◆ Directions: Transcribe the whole listing below without changing a word, but leave out every image.

◆ Source excerpt:
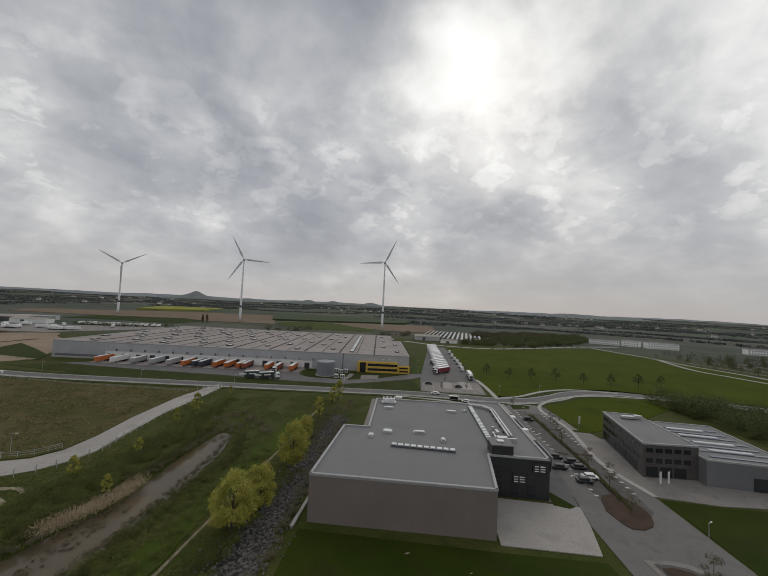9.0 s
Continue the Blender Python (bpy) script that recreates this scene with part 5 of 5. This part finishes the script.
dock_house(-136.1, 38.9, 25, 9.5, 3.4, 2.8, "dark covered loading ramp beside the striped hall")
lorry_at("navyyard", -144.1, 54.8, 147.9, "dark trailer backed against the striped hall", mat="navy", length=9.0)
lorry_at("navyyard", -147.5, 57.4, 147.9, "dark trailer backed against the striped hall")
lorry_at("yardtrailer", -152.5, 61.5, 147.9, "white trailer backed against the striped hall", mat="white", length=9.0)
copy_thing(c1, pose(-173, 85, 0.06, 0, 0, 40))
copy_thing(van, pose(-180.8, 94.3, 0.06, 0, 0, 60))
copy_thing(c2, pose(-167.7, 106.8, 0.06, 0, 0, 50))
copy_thing(c2, pose(-162.1, 101.7, 0.06, 0, 0, 50))


def sliding_gate(x, y, rz, L):
    root = thing("sliding_gate", x, y, 0.05, rz, "white barred sliding gate at the driveway", "gate")
    bm = bx(0, L, -0.05, 0.05, 0.15, 0.3)
    box(bm, 0, L, -0.05, 0.05, 1.7, 1.85)
    part("gate_rail", bm, "white", root)
    bar = mesh_data("bar", bx(-0.04, 0.04, -0.03, 0.03, 0.2, 1.8), "white")
    for k in range(int(L / 0.35)):
        piece("bar", bar, root, 0.2 + k * 0.35, 0, 0)
    part("gate_post", bx(L, L + 0.25, -0.15, 0.15, 0, 2.2), "kerb", root)


sliding_gate(-75.6, 131.8, 20, 7.5)
sliding_gate(-68.4, 131.3, 100, 5.0)


def bay_marks(name, pts, step, label, z=0.075):
    root = tagged(new(name), label, "road marking", kind="structure")
    dash = mesh_data("dash", bx(-0.32, 0.32, -0.5, 0.5, 0, 0.03), "marking")
    line = smooth_line(pts, step)
    for a, b in zip(line, line[1:]):
        piece("dash", dash, root, a[0], a[1], z, math.degrees(math.atan2(b[1] - a[1], b[0] - a[0])))


def bay_lines(x0, y0, x1, y1, n, L, label):
    root = tagged(new("bay_lines"), label, "road marking", kind="structure")
    line = mesh_data("line", bx(-0.07, 0.07, 0, L, 0, 0.03), "marking")
    rz = math.degrees(math.atan2(y1 - y0, x1 - x0))
    for k in range(n):
        piece("line", line, root, x0 + (x1 - x0) * k / (n - 1), y0 + (y1 - y0) * k / (n - 1), 0.072, rz)


bay_lines(21.6, 103.4, 44.1, 96.4, 9, 5.8, "white parking bay lines behind the grey hall")
bay_marks("bay_marks", [(69.7, 98.2), (65, 82.1), (62, 72.8), (59.4, 60.3), (57, 51.1), (54.3, 40.5), (50.5, 27)], 2.6, "short white parking bay marks along the street")
bay_marks("bay_marks", [(79, 92.5), (76.8, 81.2), (73.3, 68), (70.4, 57.6)], 2.6, "short white parking bay marks along the paving")
bay_marks("bay_marks", [(68.6, 50.9), (66.3, 43.4), (63.9, 35.3), (61, 27)], 2.6, "short white parking bay marks along the forecourt")
bay_marks("bay_marks", [(41.2, 3), (37.6, -13), (28.6, -58), (17.8, -104)], 2.6, "short white parking bay marks along the street", 0.18)
bay_marks("bay_marks", [(51.6, -5), (48, -19), (35.6, -64), (24, -108)], 2.6, "short white parking bay marks along the island", 0.18)

# ---------- grey hall with brown walls ----------
GF = [(-19.5, 25.5), (17.5, 16.5), (23.5, 32.3), (37.5, 28.7), (49.7, 77), (38, 79.5), (36.8, 75.6), (2.8, 82.8), (-4, 52.6), (-11, 54.2)]
HG = 9.3


def grey_hall():
    root = thing("commercial_hall", 0, 0, 0, 0, "flat-roofed hall with brown metal walls and grey roof", "commercial hall")
    for i, ((ax, ay), (bx_, by)) in enumerate(zip(GF, GF[1:] + GF[:1])):
        d = math.hypot(bx_ - ax, by - ay)
        rz = math.degrees(math.atan2(by - ay, bx_ - ax))
        w = part("wall", bx(0, d, 0, 0.35, -0.3, HG - 0.1), "black" if i in (1, 2, 3) else "brown", root, "anthracite wall" if i in (1, 2, 3) else "brown ribbed metal wall")
        w.matrix_basis = pose(ax, ay, 0, 0, 0, rz)
        p = part("parapet", bx(-0.1, d + 0.1, -0.1, 0.5, HG - 0.1, HG + 0.45, 0.04), "cap", root, "grey metal parapet cap")
        p.matrix_basis = w.matrix_basis
        if i in (1, 2, 3):
            wm = mesh_data("window", bx(0, 2.0, -0.06, 0.05, 0, 2.6), "glass")
            for z in (0.6, 4.4):
                for k in range(int(d / 4)):
                    o = piece("window", wm, root, ax, ay, 0, rz)
                    o.matrix_basis = pose(ax, ay, 0, 0, 0, rz) @ pose(1.2 + k * 4, 0, z)
    east = pose(37.5, 28.7, 0, 0, 0, math.degrees(math.atan2(48.3, 12.2)))
    for u0, u1, y0, z0, z1, mat, nm, lab in ((37.6, 49.9, -2.0, 6.5, HG - 0.15, "concrete", "facade_panel", "pale projecting facade panel"), (35.8, 37.5, -1.5, 5.5, 8.2, "black", "facade_glazing", "dark glazed recess"), (33.6, 35.7, -1.9, 5.5, HG - 0.05, "white", "facade_post", "white facade frame"),
                                             (22.4, 33.5, -1.6, 5.5, 7.6, "glass", "facade_glazing", "dark glazed recess"), (20.5, 22.3, -1.9, 5.5, HG + 0.25, "white", "facade_post", "white facade frame"), (13.8, 20.4, -1.8, 6.5, HG - 0.15, "concrete", "facade_panel", "pale projecting facade panel"),
                                             (3.0, 13.7, -1.5, 5.5, 7.6, "glass", "facade_glazing", "dark glazed recess"), (3.0, 33.5, -1.95, 7.0, HG - 0.3, "cap", "facade_rail", "pale outer rail")):
        if nm == "facade_rail":
            b = bx(u0, 13.7, y0, y0 + 0.25, z0, z1)
            box(b, 22.4, u1, y0, y0 + 0.25, z0, z1)
        else:
            b = bx(u0, u1, y0, -0.12, z0, z1, 0.05)
        part(nm, b, mat, root, lab).matrix_basis = east
    c = Vector((sum(p[0] for p in GF) / len(GF), sum(p[1] for p in GF) / len(GF)))
    part("roof", prism(bmesh.new(), [(c.x + (x - c.x) * 0.992, c.y + (y - c.y) * 0.992) for x, y in GF], HG - 0.5, HG), "roofg", root, "smooth grey roof membrane")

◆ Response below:
9.0 s
Continue the Blender Python (bpy) script that recreates this scene with part 5 of 5. This part finishes the script.
dock_house(-136.1, 38.9, 25, 9.5, 3.4, 2.8, "dark covered loading ramp beside the striped hall")
lorry_at("navyyard", -144.1, 54.8, 147.9, "dark trailer backed against the striped hall", mat="navy", length=9.0)
lorry_at("navyyard", -147.5, 57.4, 147.9, "dark trailer backed against the striped hall")
lorry_at("yardtrailer", -152.5, 61.5, 147.9, "white trailer backed against the striped hall", mat="white", length=9.0)
copy_thing(c1, pose(-173, 85, 0.06, 0, 0, 40))
copy_thing(van, pose(-180.8, 94.3, 0.06, 0, 0, 60))
copy_thing(c2, pose(-167.7, 106.8, 0.06, 0, 0, 50))
copy_thing(c2, pose(-162.1, 101.7, 0.06, 0, 0, 50))


def sliding_gate(x, y, rz, L):
    root = thing("sliding_gate", x, y, 0.05, rz, "white barred sliding gate at the driveway", "gate")
    bm = bx(0, L, -0.05, 0.05, 0.15, 0.3)
    box(bm, 0, L, -0.05, 0.05, 1.7, 1.85)
    part("gate_rail", bm, "white", root)
    bar = mesh_data("bar", bx(-0.04, 0.04, -0.03, 0.03, 0.2, 1.8), "white")
    for k in range(int(L / 0.35)):
        piece("bar", bar, root, 0.2 + k * 0.35, 0, 0)
    part("gate_post", bx(L, L + 0.25, -0.15, 0.15, 0, 2.2), "kerb", root)


sliding_gate(-75.6, 131.8, 20, 7.5)
sliding_gate(-68.4, 131.3, 100, 5.0)


def bay_marks(name, pts, step, label, z=0.075):
    root = tagged(new(name), label, "road marking", kind="structure")
    dash = mesh_data("dash", bx(-0.32, 0.32, -0.5, 0.5, 0, 0.03), "marking")
    line = smooth_line(pts, step)
    for a, b in zip(line, line[1:]):
        piece("dash", dash, root, a[0], a[1], z, math.degrees(math.atan2(b[1] - a[1], b[0] - a[0])))


def bay_lines(x0, y0, x1, y1, n, L, label):
    root = tagged(new("bay_lines"), label, "road marking", kind="structure")
    line = mesh_data("line", bx(-0.07, 0.07, 0, L, 0, 0.03), "marking")
    rz = math.degrees(math.atan2(y1 - y0, x1 - x0))
    for k in range(n):
        piece("line", line, root, x0 + (x1 - x0) * k / (n - 1), y0 + (y1 - y0) * k / (n - 1), 0.072, rz)


bay_lines(21.6, 103.4, 44.1, 96.4, 9, 5.8, "white parking bay lines behind the grey hall")
bay_marks("bay_marks", [(69.7, 98.2), (65, 82.1), (62, 72.8), (59.4, 60.3), (57, 51.1), (54.3, 40.5), (50.5, 27)], 2.6, "short white parking bay marks along the street")
bay_marks("bay_marks", [(79, 92.5), (76.8, 81.2), (73.3, 68), (70.4, 57.6)], 2.6, "short white parking bay marks along the paving")
bay_marks("bay_marks", [(68.6, 50.9), (66.3, 43.4), (63.9, 35.3), (61, 27)], 2.6, "short white parking bay marks along the forecourt")
bay_marks("bay_marks", [(41.2, 3), (37.6, -13), (28.6, -58), (17.8, -104)], 2.6, "short white parking bay marks along the street", 0.18)
bay_marks("bay_marks", [(51.6, -5), (48, -19), (35.6, -64), (24, -108)], 2.6, "short white parking bay marks along the island", 0.18)

# ---------- grey hall with brown walls ----------
GF = [(-19.5, 25.5), (17.5, 16.5), (23.5, 32.3), (37.5, 28.7), (49.7, 77), (38, 79.5), (36.8, 75.6), (2.8, 82.8), (-4, 52.6), (-11, 54.2)]
HG = 9.3


def grey_hall():
    root = thing("commercial_hall", 0, 0, 0, 0, "flat-roofed hall with brown metal walls and grey roof", "commercial hall")
    for i, ((ax, ay), (bx_, by)) in enumerate(zip(GF, GF[1:] + GF[:1])):
        d = math.hypot(bx_ - ax, by - ay)
        rz = math.degrees(math.atan2(by - ay, bx_ - ax))
        w = part("wall", bx(0, d, 0, 0.35, -0.3, HG - 0.1), "black" if i in (1, 2, 3) else "brown", root, "anthracite wall" if i in (1, 2, 3) else "brown ribbed metal wall")
        w.matrix_basis = pose(ax, ay, 0, 0, 0, rz)
        p = part("parapet", bx(-0.1, d + 0.1, -0.1, 0.5, HG - 0.1, HG + 0.45, 0.04), "cap", root, "grey metal parapet cap")
        p.matrix_basis = w.matrix_basis
        if i in (1, 2, 3):
            wm = mesh_data("window", bx(0, 2.0, -0.06, 0.05, 0, 2.6), "glass")
            for z in (0.6, 4.4):
                for k in range(int(d / 4)):
                    o = piece("window", wm, root, ax, ay, 0, rz)
                    o.matrix_basis = pose(ax, ay, 0, 0, 0, rz) @ pose(1.2 + k * 4, 0, z)
    east = pose(37.5, 28.7, 0, 0, 0, math.degrees(math.atan2(48.3, 12.2)))
    for u0, u1, y0, z0, z1, mat, nm, lab in ((37.6, 49.9, -2.0, 6.5, HG - 0.15, "concrete", "facade_panel", "pale projecting facade panel"), (35.8, 37.5, -1.5, 5.5, 8.2, "black", "facade_glazing", "dark glazed recess"), (33.6, 35.7, -1.9, 5.5, HG - 0.05, "white", "facade_post", "white facade frame"),
                                             (22.4, 33.5, -1.6, 5.5, 7.6, "glass", "facade_glazing", "dark glazed recess"), (20.5, 22.3, -1.9, 5.5, HG + 0.25, "white", "facade_post", "white facade frame"), (13.8, 20.4, -1.8, 6.5, HG - 0.15, "concrete", "facade_panel", "pale projecting facade panel"),
                                             (3.0, 13.7, -1.5, 5.5, 7.6, "glass", "facade_glazing", "dark glazed recess"), (3.0, 33.5, -1.95, 7.0, HG - 0.3, "cap", "facade_rail", "pale outer rail")):
        if nm == "facade_rail":
            b = bx(u0, 13.7, y0, y0 + 0.25, z0, z1)
            box(b, 22.4, u1, y0, y0 + 0.25, z0, z1)
        else:
            b = bx(u0, u1, y0, -0.12, z0, z1, 0.05)
        part(nm, b, mat, root, lab).matrix_basis = east
    c = Vector((sum(p[0] for p in GF) / len(GF), sum(p[1] for p in GF) / len(GF)))
    part("roof", prism(bmesh.new(), [(c.x + (x - c.x) * 0.992, c.y + (y - c.y) * 0.992) for x, y in GF], HG - 0.5, HG), "roofg", root, "smooth grey roof membrane")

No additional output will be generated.